Before the surgical procedure, the rats were divided into two groups. One remained sedentary, and the other was given exercise training that consisted of running at 60% of maximum aerobic capacity for an hour a day, five days a week.
After four weeks of exercise training, the surgery was performed, and the muscular dysfunction induced by sciatic nerve injury was found to be less aggressive in the aerobic exercise group than in the sedentary group. Functional and biochemical parameters in the affected muscles were also evaluated at that time.

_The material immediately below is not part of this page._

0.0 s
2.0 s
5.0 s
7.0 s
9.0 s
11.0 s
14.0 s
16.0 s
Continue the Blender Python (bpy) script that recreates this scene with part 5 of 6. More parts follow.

“The exercise training increased autophagic flux and hence reduced dysfunctional protein levels in the muscles of the animals. At the same time, the exercise improved the muscle tissue’s contractility properties,” said the FAPESP scholarship holder.
“Exercise is a transient stress that leaves a memory in the organism, in this case via the autophagic system,” Ferreira explained. “When the organism is subjected to other kinds of stress, it’s better prepared to respond and combat the effects.”
Proof of concept
The researchers performed two other experiments designed to investigate the link between exercise and autophagy more deeply. One experiment used mice in which the autophagy-related gene ATG7 was silenced in the skeletal muscle.

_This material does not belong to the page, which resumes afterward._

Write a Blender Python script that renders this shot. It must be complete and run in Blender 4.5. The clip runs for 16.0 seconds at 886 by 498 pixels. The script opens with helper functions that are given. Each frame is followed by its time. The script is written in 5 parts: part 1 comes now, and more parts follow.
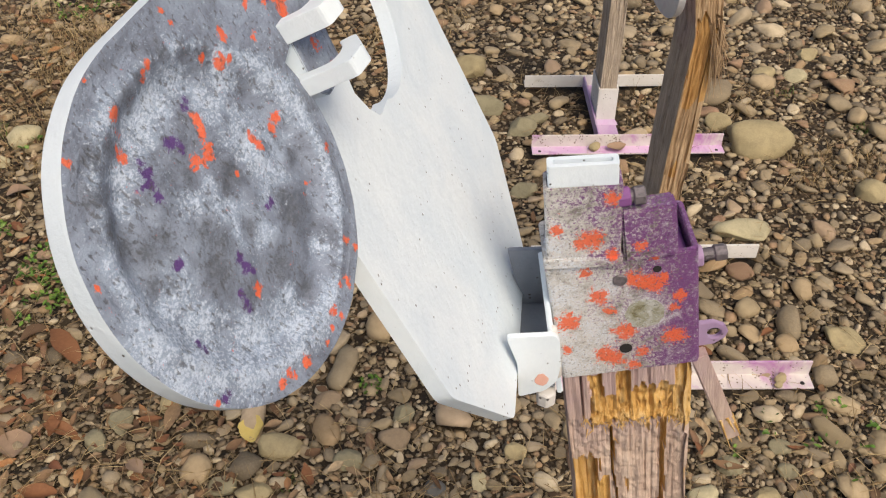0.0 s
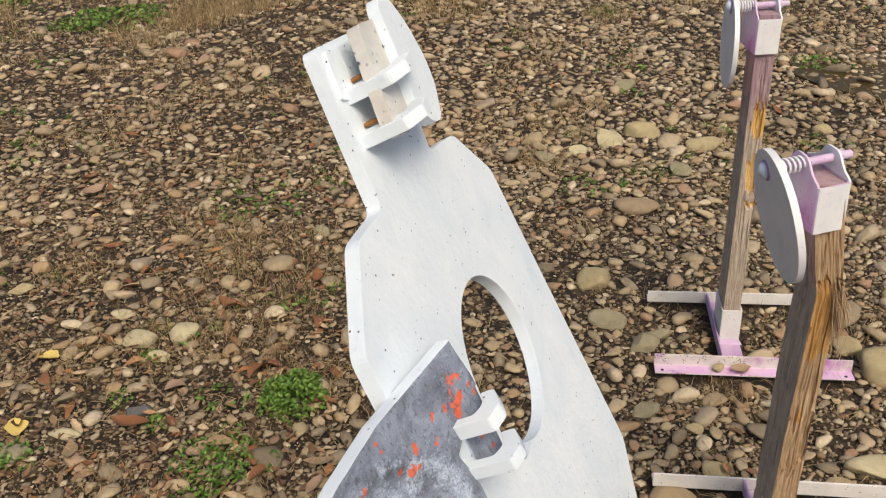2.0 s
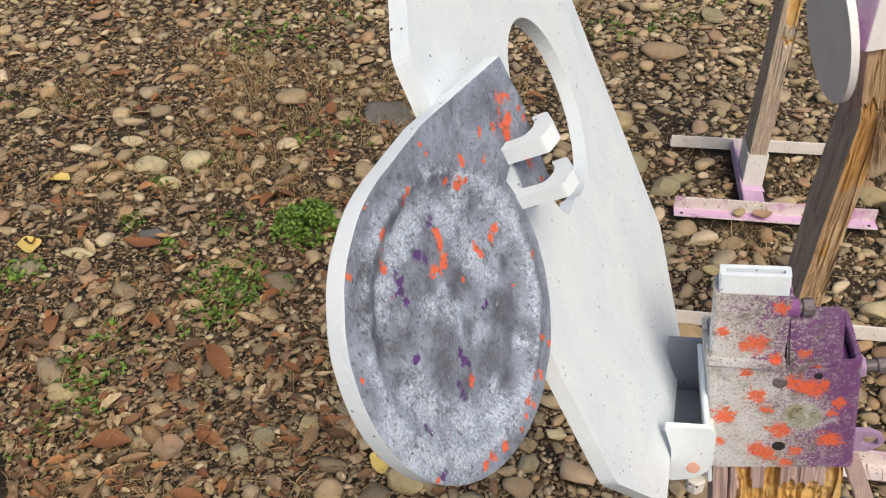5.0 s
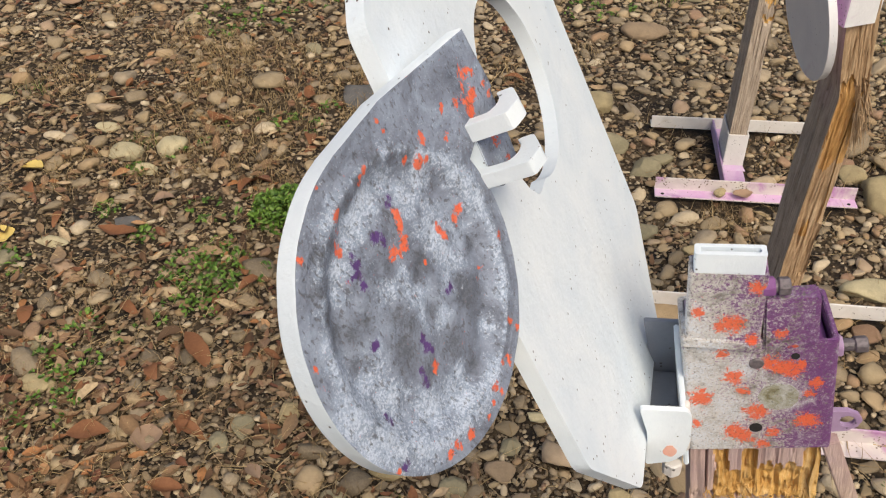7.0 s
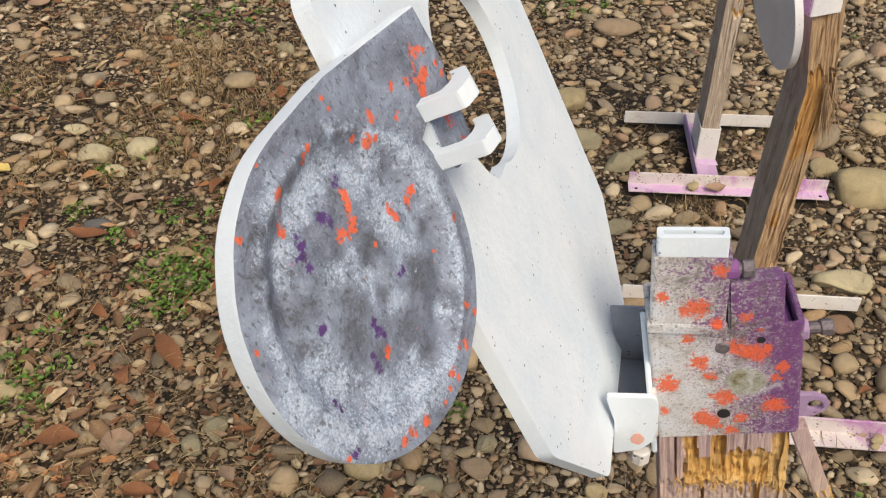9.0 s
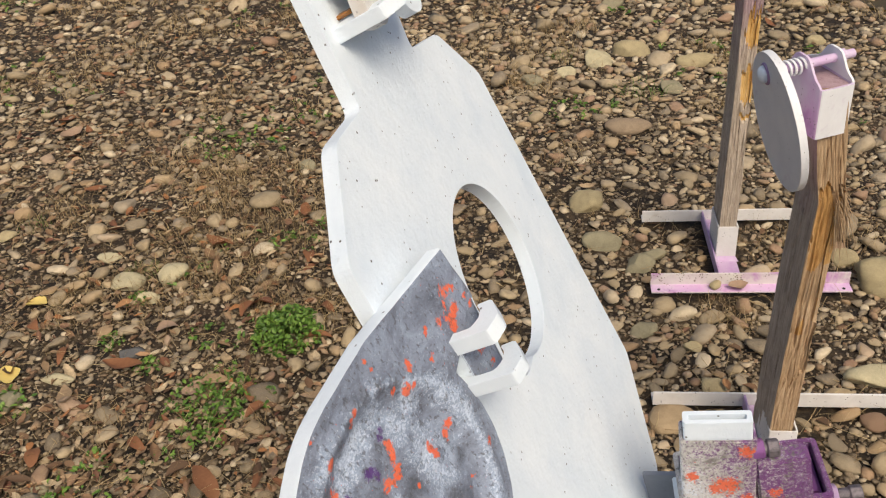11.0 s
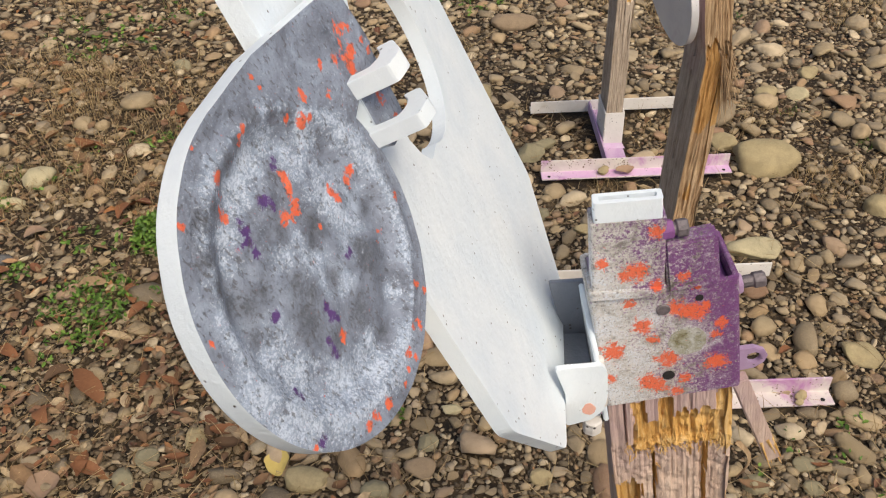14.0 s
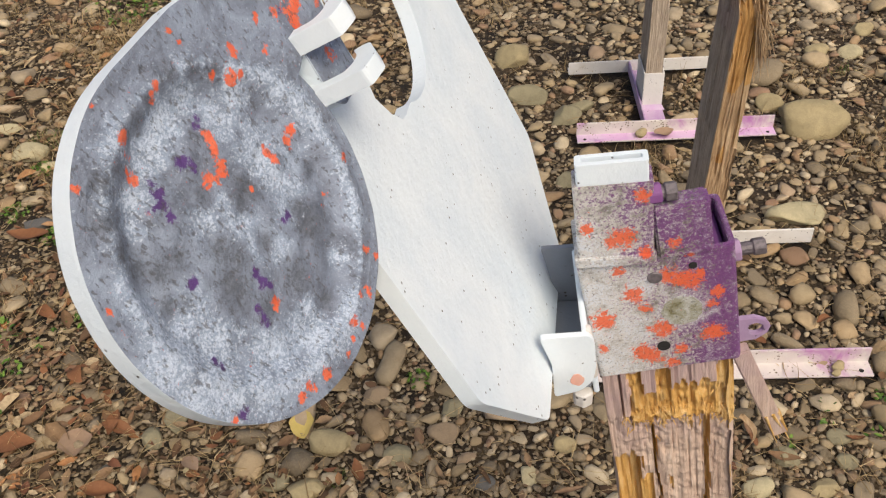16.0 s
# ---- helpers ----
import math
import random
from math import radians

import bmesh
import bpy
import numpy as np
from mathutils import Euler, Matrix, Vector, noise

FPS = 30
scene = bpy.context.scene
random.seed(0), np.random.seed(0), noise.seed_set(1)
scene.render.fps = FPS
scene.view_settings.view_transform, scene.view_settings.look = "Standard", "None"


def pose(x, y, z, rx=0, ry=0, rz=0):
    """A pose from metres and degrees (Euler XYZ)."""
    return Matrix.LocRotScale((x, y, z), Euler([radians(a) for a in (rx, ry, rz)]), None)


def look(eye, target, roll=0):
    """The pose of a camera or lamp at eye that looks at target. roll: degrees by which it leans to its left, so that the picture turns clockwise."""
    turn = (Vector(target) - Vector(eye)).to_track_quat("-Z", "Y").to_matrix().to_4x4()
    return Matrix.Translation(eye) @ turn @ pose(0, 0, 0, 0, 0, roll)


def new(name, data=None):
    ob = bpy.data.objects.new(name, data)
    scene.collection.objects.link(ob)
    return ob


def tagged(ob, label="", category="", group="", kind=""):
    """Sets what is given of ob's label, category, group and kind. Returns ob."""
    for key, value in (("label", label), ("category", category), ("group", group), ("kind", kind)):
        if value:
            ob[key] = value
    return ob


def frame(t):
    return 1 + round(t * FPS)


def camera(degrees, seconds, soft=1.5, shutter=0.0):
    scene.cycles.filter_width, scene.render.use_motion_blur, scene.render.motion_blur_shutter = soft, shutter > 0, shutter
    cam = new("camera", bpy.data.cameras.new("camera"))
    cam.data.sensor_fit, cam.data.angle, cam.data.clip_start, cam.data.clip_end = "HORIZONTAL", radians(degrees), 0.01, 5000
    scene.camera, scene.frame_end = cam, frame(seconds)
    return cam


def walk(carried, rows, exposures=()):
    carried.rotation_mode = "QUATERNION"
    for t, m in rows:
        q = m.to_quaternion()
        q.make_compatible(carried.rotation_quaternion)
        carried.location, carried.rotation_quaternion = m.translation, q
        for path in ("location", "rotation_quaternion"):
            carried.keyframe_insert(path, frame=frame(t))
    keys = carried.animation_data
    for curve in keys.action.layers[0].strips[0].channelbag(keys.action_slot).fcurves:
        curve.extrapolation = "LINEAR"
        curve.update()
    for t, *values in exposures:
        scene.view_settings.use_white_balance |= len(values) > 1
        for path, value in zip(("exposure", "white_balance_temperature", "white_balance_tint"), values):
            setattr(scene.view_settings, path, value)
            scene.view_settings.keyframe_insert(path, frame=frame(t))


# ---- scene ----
cam = camera(55.7, 16.0, 1.2)
PATH = [
    (0, (0.025, 0.015, 1.079), (0.0, 1.549, -0.204), -1.0),
    (0.5, (0.005, 0.001, 1.105), (-0.127, 1.601, -0.087), -2.0),
    (1, (0.013, -0.006, 1.115), (-0.191, 1.642, 0.002), -2.7),
    (1.5, (0.015, -0.013, 1.154), (-0.251, 1.683, 0.129), -3.3),
    (2, (0.013, 0.001, 1.22), (-0.293, 1.735, 0.271), -3.8),
    (2.5, (0.004, 0.011, 1.248), (-0.325, 1.767, 0.349), -3.9),
    (3, (-0.001, 0.01, 1.236), (-0.337, 1.753, 0.316), -3.7),
    (3.5, (-0.009, 0.002, 1.186), (-0.343, 1.687, 0.163), -3.0),
    (4, (-0.013, -0.006, 1.141), (-0.34, 1.603, -0.001), -2.4),
    (6.5, (-0.001, 0.003, 1.13), (-0.295, 1.546, -0.109), -2.4),
    (7, (-0.001, 0.007, 1.124), (-0.274, 1.547, -0.122), -2.3),
    (7.5, (0.005, 0.007, 1.115), (-0.247, 1.543, -0.142), -2.3),
    (8, (0.016, 0.012, 1.111), (-0.219, 1.542, -0.155), -2.3),
    (8.5, (0.012, 0.01, 1.108), (-0.213, 1.547, -0.152), -2.2),
    (9, (0.01, 0.011, 1.111), (-0.216, 1.56, -0.134), -2.1),
    (9.5, (0.008, 0.02, 1.142), (-0.24, 1.644, 0.001), -2.8),
    (12, (0.008, 0.028, 1.198), (-0.257, 1.708, 0.145), -7.4),
    (12.5, (0.002, 0.021, 1.211), (-0.237, 1.722, 0.187), -7.9),
    (13, (-0.007, 0.021, 1.216), (-0.194, 1.728, 0.191), -8.0),
    (13.5, (-0.012, 0.015, 1.183), (-0.114, 1.676, 0.075), -6.3),
    (14, (-0.004, 0.008, 1.096), (-0.029, 1.578, -0.142), -2.8),
    (14.5, (0.001, 0.013, 1.087), (0.022, 1.537, -0.208), -1.3),
    (15, (0.009, 0.003, 1.09), (0.052, 1.522, -0.209), -1.6),
    (15.5, (0.029, 0.003, 1.095), (0.023, 1.526, -0.201), -3.1),
    (16, (0.039, 0.023, 1.082), (-0.112, 1.538, -0.215), -5.6),
]
walk(cam, [(t, look(eye, target, roll)) for t, eye, target, roll in PATH])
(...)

ATG7 encodes a protein responsible for synthesizing a vesicle called the autophagosome that forms around dysfunctional organelles and transports them to the lysosome, where they are broken down and digested.
This experiment validated the importance of autophagy in muscle biology because ATG7 knockout mice that had not been subjected to sciatic nerve ligation nevertheless displayed muscular dysfunction.
In the other experiment, muscles from rats with sciatic nerve injury and control rats (without the injury) were treated with a drug called chloroquine, which inhibits autophagy by raising the lysosomal pH (alkalinity) and hence prevents the degradation of defective proteins.
“The tests showed less muscle strength in the control animals treated with the drug than in the untreated group. Chloroquine had no effect on the muscles of rats with sciatic nerve injury, proving that the inhibition of autophagy is critical to muscular dysfunction caused by the lack of stimulus,” Ferreira said.
The researchers stress that their studies do not aim to find a treatment for sciatica, one of the most common types of pain. The idea is to use the experimental model in further research to understand the cellular processes involved in muscle dysfunction. This will facilitate the development of new drugs and nonpharmacological interventions capable of minimizing or reversing an increasingly serious problem in contemporary societies, namely, muscle weakness and atrophy due to a lack of movement, especially among the elderly.
“If we can identify a molecule that selectively keeps the autophagic system on alert, in a similar manner to what happens during physical exercise, we may be able to develop a drug that can be given to people with muscle dysfunction due to a lack of stimulus, such as patients with immobilized limbs, people who are bedridden for long periods, and even patients with [degenerative] muscular diseases,” Ferreira said.